The second answer looks forwards. In the future, I’ll deliver you. In the future, I’ll deliver you.
Edom’s land has been decimated. Verse 3: “I have turned his hill country in to a wasteland.” Invading Arabs from the desert drove Edom out of their homeland.
At this point, Edom may look at Israel. Israel went into exile, and have managed to rebuild their country. “We’ll do the same,” they say. Verse 4: “Though we have been crushed, we will rebuild the ruins.”
Oh no, they won’t. Israel only got to rebuild their land because God said so. Verse 5: “But this is what the Lord Almighty says: ‘They may build, but I will demolish. They will be called the Wicked Land, a people always under the wrath of the Lord.’”
If Israel look in the present, they’ll see their cousins, Edom, having an easier time. They were the ones laughing at the exile. But now they’re experiencing the same judgement as Judah. In the future, God will deliver Judah. But Edom will never recover.

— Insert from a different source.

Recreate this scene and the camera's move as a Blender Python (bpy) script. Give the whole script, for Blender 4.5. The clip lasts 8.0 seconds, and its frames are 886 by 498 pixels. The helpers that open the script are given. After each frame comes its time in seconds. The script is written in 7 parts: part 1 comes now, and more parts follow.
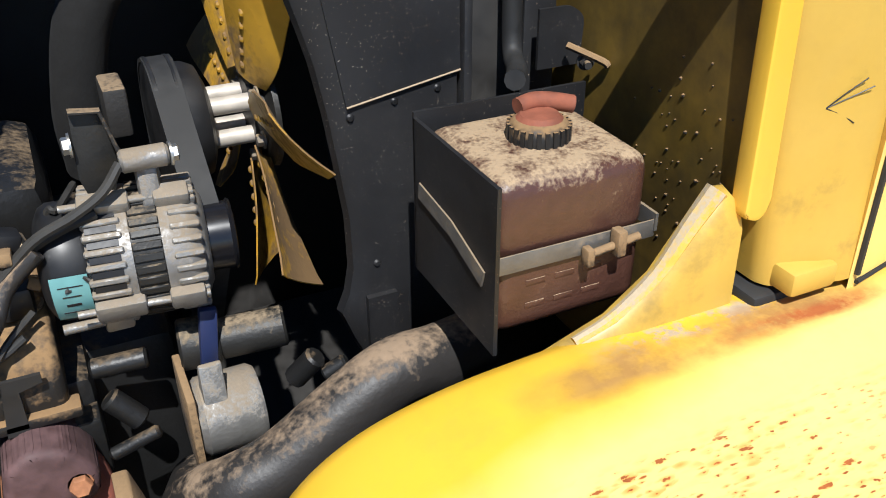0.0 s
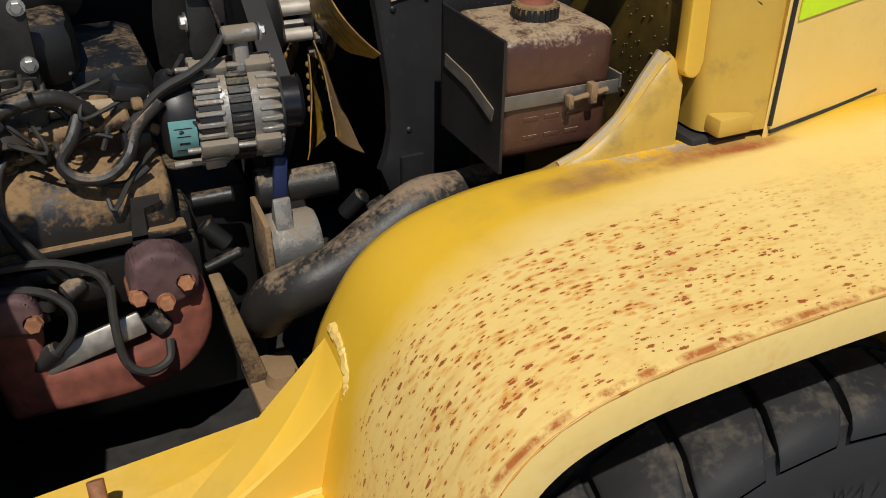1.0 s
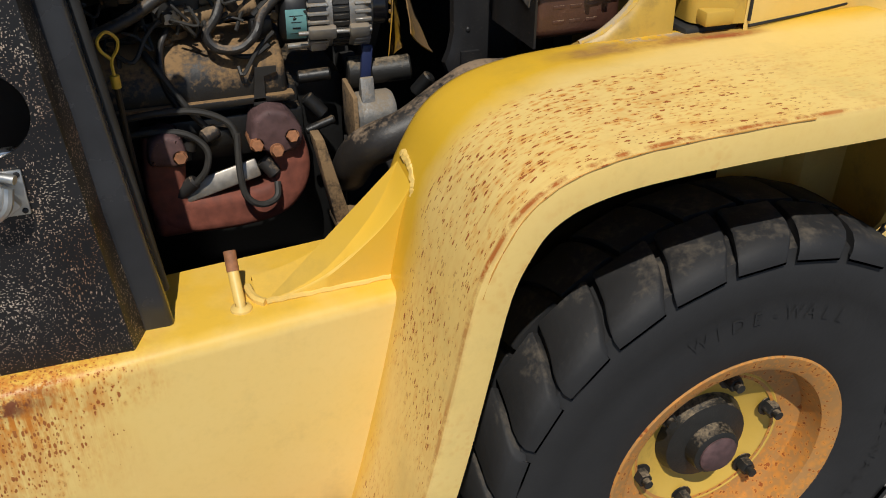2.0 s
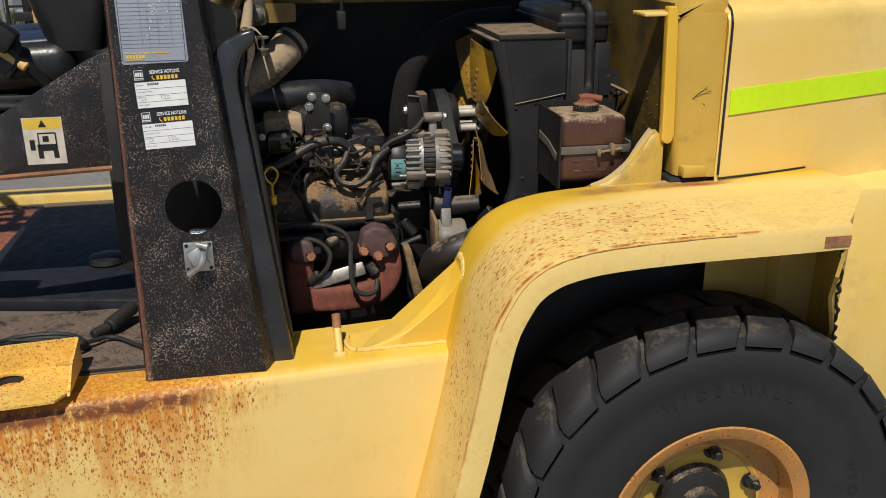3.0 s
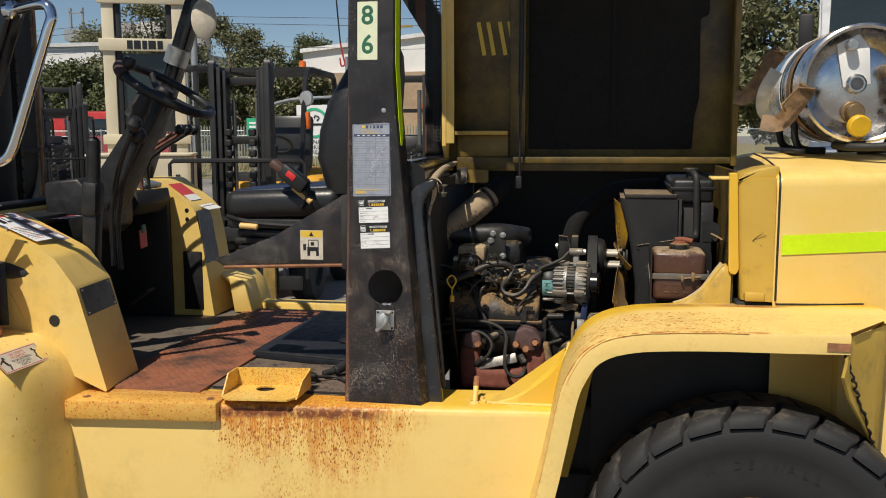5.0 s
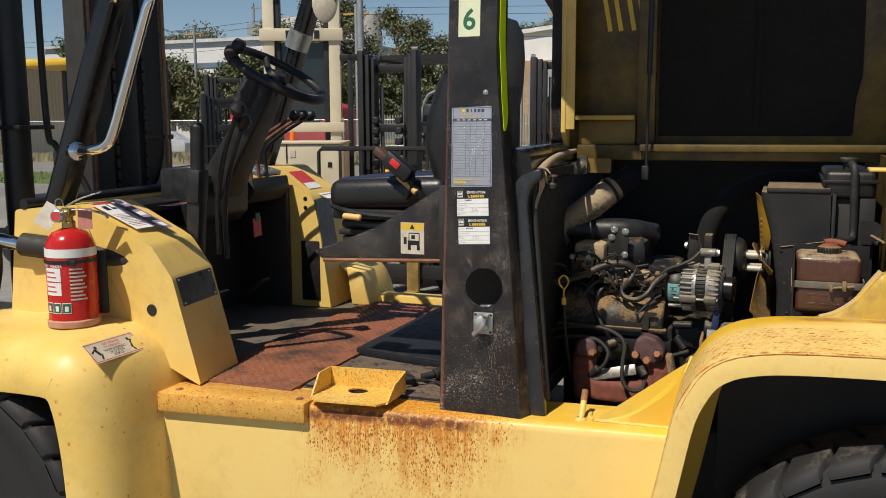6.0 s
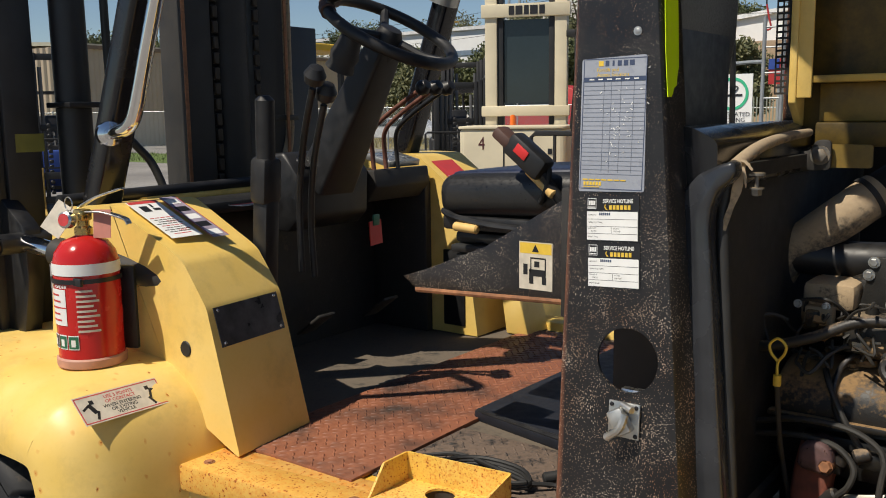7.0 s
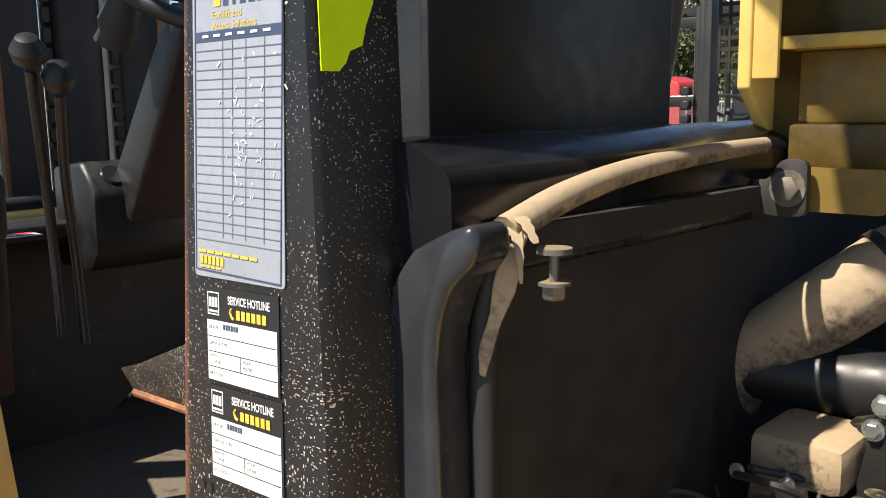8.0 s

You see, again, it’s so easy to look at our present troubles and conclude that following Jesus makes no difference.
There’s no evidence God loves us.
But when you look to the future things look very different.
In the here and now, you may have the same troubles as your friends who don’t know the Lord Jesus. But the beauty of following Jesus is that one day God will deliver us from all of our troubles.
God says to his people Israel, and he says to us: In the future, I’ll deliver you.
God wants to say to every Christian here this morning: “I have loved you”.
But he knows what we’re thinking. “How have you loved us?”
And we wonder that, because we look at what life is like in the here and now.
We need to look backwards and forwards.
Back to God’s free choice to bless us.
Forwards to the day when he delivers all of his people from all of their troubles.
Then we’ll see that God loves us.
Step number 1 for half-hearted Christians is not for God to brow-beat us with our failings.
Step number 1 is to show us that we’re loved.
If we lose sight of the reality of God’s love, then of course our worship, our lives, and our devotion will be half-hearted.
But recover God’s love for us, and we have the key to unlock our love for him.